OBJECTIVE. Write out the data below exactly as given, without any of its pictures.

DATASET EXCERPT.
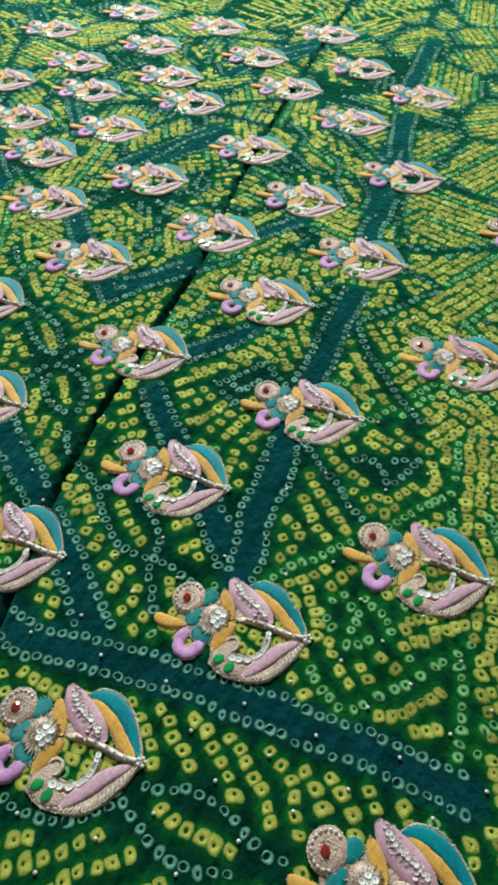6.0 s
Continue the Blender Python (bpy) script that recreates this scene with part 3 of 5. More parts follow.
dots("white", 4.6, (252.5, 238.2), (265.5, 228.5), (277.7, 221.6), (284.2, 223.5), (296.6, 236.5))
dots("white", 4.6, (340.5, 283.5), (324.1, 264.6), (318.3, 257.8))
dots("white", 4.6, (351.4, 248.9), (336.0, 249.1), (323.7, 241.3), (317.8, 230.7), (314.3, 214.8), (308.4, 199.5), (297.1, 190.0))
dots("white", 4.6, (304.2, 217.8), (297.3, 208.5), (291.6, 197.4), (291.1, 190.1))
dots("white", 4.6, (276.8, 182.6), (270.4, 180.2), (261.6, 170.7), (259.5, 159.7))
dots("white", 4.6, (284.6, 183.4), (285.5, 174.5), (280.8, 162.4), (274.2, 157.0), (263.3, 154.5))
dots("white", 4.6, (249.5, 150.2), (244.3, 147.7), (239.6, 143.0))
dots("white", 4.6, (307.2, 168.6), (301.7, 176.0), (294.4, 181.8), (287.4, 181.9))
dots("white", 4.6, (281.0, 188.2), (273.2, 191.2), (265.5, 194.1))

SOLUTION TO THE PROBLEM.
6.0 s
Continue the Blender Python (bpy) script that recreates this scene with part 3 of 5. More parts follow.
dots("white", 4.6, (252.5, 238.2), (265.5, 228.5), (277.7, 221.6), (284.2, 223.5), (296.6, 236.5))
dots("white", 4.6, (340.5, 283.5), (324.1, 264.6), (318.3, 257.8))
dots("white", 4.6, (351.4, 248.9), (336.0, 249.1), (323.7, 241.3), (317.8, 230.7), (314.3, 214.8), (308.4, 199.5), (297.1, 190.0))
dots("white", 4.6, (304.2, 217.8), (297.3, 208.5), (291.6, 197.4), (291.1, 190.1))
dots("white", 4.6, (276.8, 182.6), (270.4, 180.2), (261.6, 170.7), (259.5, 159.7))
dots("white", 4.6, (284.6, 183.4), (285.5, 174.5), (280.8, 162.4), (274.2, 157.0), (263.3, 154.5))
dots("white", 4.6, (249.5, 150.2), (244.3, 147.7), (239.6, 143.0))
dots("white", 4.6, (307.2, 168.6), (301.7, 176.0), (294.4, 181.8), (287.4, 181.9))
dots("white", 4.6, (281.0, 188.2), (273.2, 191.2), (265.5, 194.1))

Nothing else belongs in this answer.